LISTED ENTRIES:

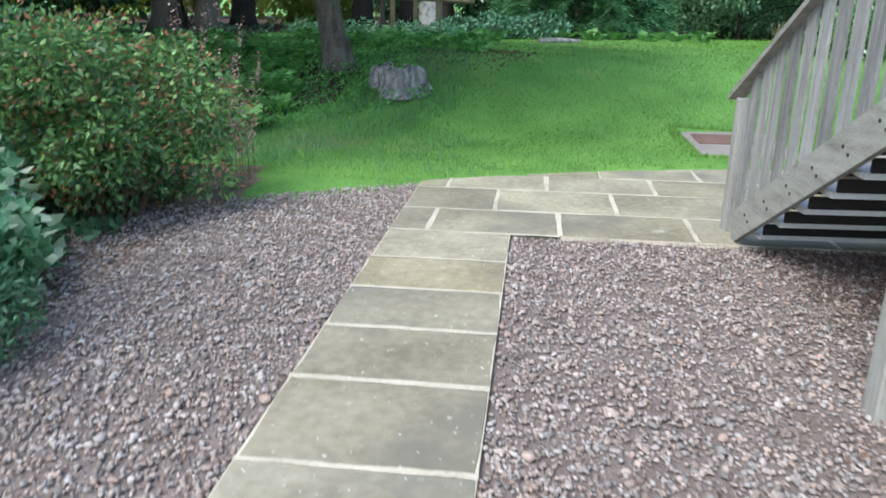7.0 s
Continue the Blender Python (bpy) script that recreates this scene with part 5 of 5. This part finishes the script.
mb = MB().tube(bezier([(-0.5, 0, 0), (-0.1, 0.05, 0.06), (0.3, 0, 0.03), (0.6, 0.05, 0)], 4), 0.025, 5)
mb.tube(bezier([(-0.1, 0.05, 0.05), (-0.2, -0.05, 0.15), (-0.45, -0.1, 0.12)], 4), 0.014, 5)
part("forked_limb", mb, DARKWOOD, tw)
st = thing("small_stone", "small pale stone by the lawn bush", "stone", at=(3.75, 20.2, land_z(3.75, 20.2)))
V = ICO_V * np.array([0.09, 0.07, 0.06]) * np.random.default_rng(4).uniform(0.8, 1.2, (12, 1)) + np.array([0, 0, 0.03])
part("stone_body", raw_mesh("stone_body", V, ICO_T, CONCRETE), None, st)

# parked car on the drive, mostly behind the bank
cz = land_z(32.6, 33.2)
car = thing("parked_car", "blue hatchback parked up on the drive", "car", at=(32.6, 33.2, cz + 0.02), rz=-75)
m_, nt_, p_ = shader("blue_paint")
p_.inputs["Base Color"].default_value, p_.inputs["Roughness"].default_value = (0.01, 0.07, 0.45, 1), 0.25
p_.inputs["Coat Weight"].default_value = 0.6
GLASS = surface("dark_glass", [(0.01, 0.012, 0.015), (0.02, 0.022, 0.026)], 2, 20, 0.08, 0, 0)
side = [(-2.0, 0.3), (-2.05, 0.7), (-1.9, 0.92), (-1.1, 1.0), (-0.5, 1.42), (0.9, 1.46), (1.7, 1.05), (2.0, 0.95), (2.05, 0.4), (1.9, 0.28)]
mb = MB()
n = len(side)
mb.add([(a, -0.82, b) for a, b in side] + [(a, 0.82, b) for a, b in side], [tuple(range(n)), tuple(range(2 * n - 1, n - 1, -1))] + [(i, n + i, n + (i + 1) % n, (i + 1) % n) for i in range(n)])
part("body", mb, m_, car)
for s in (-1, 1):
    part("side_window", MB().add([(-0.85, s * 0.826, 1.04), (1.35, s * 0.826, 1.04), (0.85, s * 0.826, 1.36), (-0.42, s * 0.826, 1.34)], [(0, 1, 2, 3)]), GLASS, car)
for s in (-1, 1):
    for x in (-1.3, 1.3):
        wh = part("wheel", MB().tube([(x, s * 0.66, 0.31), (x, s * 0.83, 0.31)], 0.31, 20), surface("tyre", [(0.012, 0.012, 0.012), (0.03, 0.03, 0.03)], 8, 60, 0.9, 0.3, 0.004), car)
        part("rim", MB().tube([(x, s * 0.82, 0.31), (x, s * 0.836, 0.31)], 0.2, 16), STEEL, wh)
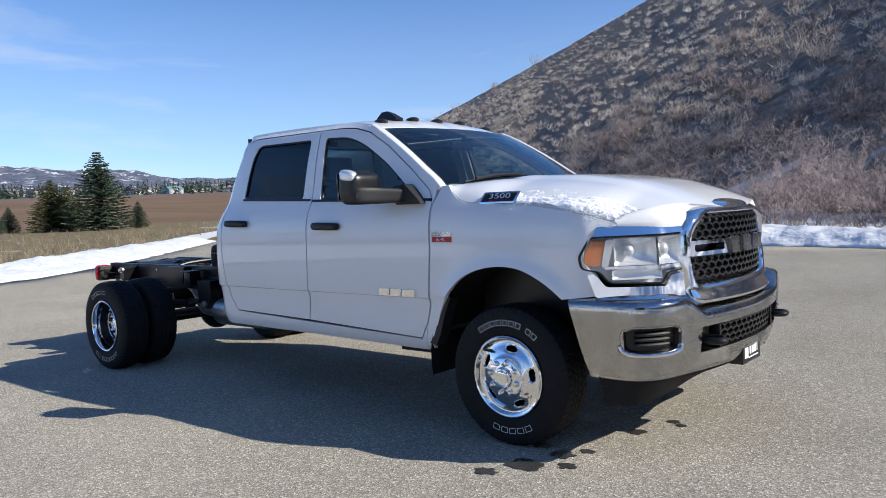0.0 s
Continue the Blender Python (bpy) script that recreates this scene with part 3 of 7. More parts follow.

TASK OBJECTIVE:
Copy out each line word for word, please, skipping the images.

COMPLETE OUTPUT:
7.0 s
Continue the Blender Python (bpy) script that recreates this scene with part 5 of 5. This part finishes the script.
mb = MB().tube(bezier([(-0.5, 0, 0), (-0.1, 0.05, 0.06), (0.3, 0, 0.03), (0.6, 0.05, 0)], 4), 0.025, 5)
mb.tube(bezier([(-0.1, 0.05, 0.05), (-0.2, -0.05, 0.15), (-0.45, -0.1, 0.12)], 4), 0.014, 5)
part("forked_limb", mb, DARKWOOD, tw)
st = thing("small_stone", "small pale stone by the lawn bush", "stone", at=(3.75, 20.2, land_z(3.75, 20.2)))
V = ICO_V * np.array([0.09, 0.07, 0.06]) * np.random.default_rng(4).uniform(0.8, 1.2, (12, 1)) + np.array([0, 0, 0.03])
part("stone_body", raw_mesh("stone_body", V, ICO_T, CONCRETE), None, st)

# parked car on the drive, mostly behind the bank
cz = land_z(32.6, 33.2)
car = thing("parked_car", "blue hatchback parked up on the drive", "car", at=(32.6, 33.2, cz + 0.02), rz=-75)
m_, nt_, p_ = shader("blue_paint")
p_.inputs["Base Color"].default_value, p_.inputs["Roughness"].default_value = (0.01, 0.07, 0.45, 1), 0.25
p_.inputs["Coat Weight"].default_value = 0.6
GLASS = surface("dark_glass", [(0.01, 0.012, 0.015), (0.02, 0.022, 0.026)], 2, 20, 0.08, 0, 0)
side = [(-2.0, 0.3), (-2.05, 0.7), (-1.9, 0.92), (-1.1, 1.0), (-0.5, 1.42), (0.9, 1.46), (1.7, 1.05), (2.0, 0.95), (2.05, 0.4), (1.9, 0.28)]
mb = MB()
n = len(side)
mb.add([(a, -0.82, b) for a, b in side] + [(a, 0.82, b) for a, b in side], [tuple(range(n)), tuple(range(2 * n - 1, n - 1, -1))] + [(i, n + i, n + (i + 1) % n, (i + 1) % n) for i in range(n)])
part("body", mb, m_, car)
for s in (-1, 1):
    part("side_window", MB().add([(-0.85, s * 0.826, 1.04), (1.35, s * 0.826, 1.04), (0.85, s * 0.826, 1.36), (-0.42, s * 0.826, 1.34)], [(0, 1, 2, 3)]), GLASS, car)
for s in (-1, 1):
    for x in (-1.3, 1.3):
        wh = part("wheel", MB().tube([(x, s * 0.66, 0.31), (x, s * 0.83, 0.31)], 0.31, 20), surface("tyre", [(0.012, 0.012, 0.012), (0.03, 0.03, 0.03)], 8, 60, 0.9, 0.3, 0.004), car)
        part("rim", MB().tube([(x, s * 0.82, 0.31), (x, s * 0.836, 0.31)], 0.2, 16), STEEL, wh)
0.0 s
Continue the Blender Python (bpy) script that recreates this scene with part 3 of 7. More parts follow.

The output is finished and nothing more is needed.